'''

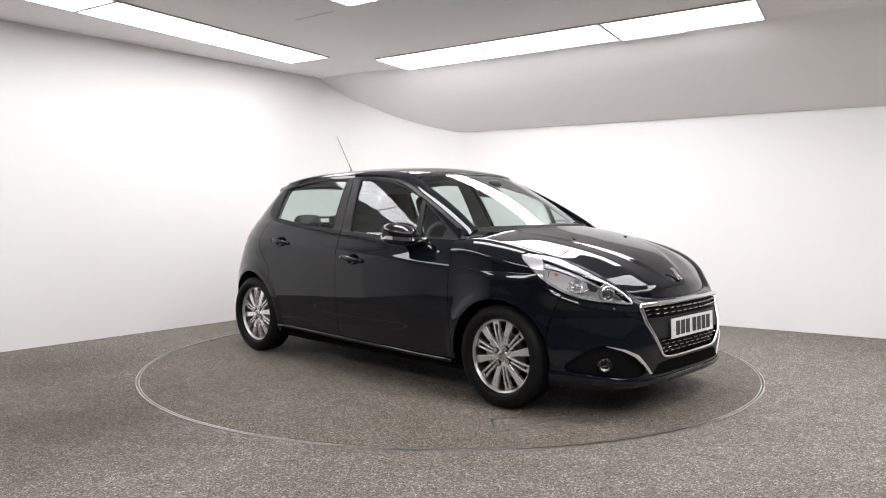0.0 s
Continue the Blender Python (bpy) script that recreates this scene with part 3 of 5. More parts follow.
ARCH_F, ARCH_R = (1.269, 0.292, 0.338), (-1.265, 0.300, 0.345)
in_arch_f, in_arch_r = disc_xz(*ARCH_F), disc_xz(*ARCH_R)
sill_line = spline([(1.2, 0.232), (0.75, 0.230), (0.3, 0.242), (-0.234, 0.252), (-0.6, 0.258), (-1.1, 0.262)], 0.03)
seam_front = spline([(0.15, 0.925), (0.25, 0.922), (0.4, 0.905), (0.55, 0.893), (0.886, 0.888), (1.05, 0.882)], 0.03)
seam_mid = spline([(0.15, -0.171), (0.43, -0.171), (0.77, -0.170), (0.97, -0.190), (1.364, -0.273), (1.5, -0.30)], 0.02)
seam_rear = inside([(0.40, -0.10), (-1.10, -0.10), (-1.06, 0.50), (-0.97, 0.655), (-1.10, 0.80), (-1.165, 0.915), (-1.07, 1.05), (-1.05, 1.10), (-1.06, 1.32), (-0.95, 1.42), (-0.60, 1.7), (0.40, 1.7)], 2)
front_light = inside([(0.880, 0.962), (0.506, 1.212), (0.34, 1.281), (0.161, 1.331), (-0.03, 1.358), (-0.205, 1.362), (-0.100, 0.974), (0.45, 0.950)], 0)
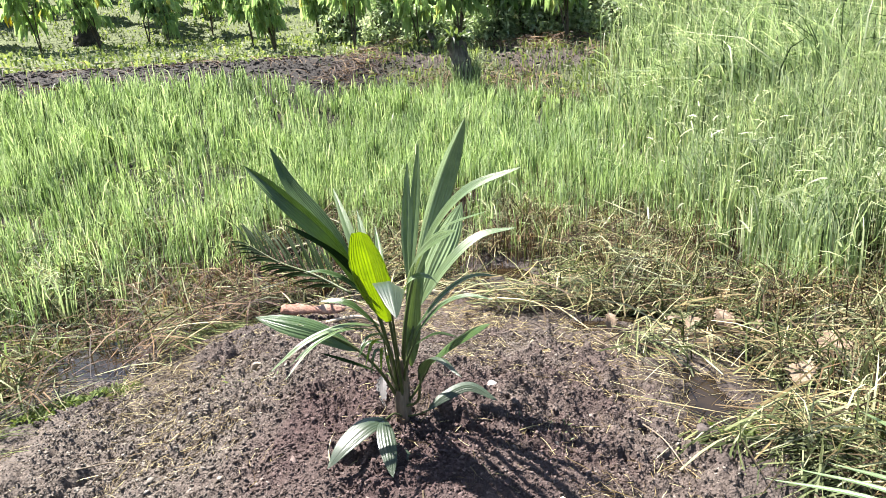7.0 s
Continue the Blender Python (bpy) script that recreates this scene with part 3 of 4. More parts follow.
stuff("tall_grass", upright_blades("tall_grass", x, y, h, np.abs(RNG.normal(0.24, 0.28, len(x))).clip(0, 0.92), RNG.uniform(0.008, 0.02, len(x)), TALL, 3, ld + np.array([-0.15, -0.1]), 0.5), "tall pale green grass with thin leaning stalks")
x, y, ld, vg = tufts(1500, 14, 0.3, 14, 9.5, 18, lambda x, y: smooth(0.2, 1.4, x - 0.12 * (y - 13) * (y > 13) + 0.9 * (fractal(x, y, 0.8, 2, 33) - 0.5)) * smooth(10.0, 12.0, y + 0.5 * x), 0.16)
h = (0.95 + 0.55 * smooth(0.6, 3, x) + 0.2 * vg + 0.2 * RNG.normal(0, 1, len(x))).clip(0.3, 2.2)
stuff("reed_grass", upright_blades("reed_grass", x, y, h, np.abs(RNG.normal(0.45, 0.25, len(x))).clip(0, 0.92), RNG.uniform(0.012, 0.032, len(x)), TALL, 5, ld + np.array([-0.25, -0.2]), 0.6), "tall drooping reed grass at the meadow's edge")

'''

Copy each line of the records that contains the word "this".

Problem solution:
Continue the Blender Python (bpy) script that recreates this scene with part 3 of 5. More parts follow.
Continue the Blender Python (bpy) script that recreates this scene with part 3 of 4. More parts follow.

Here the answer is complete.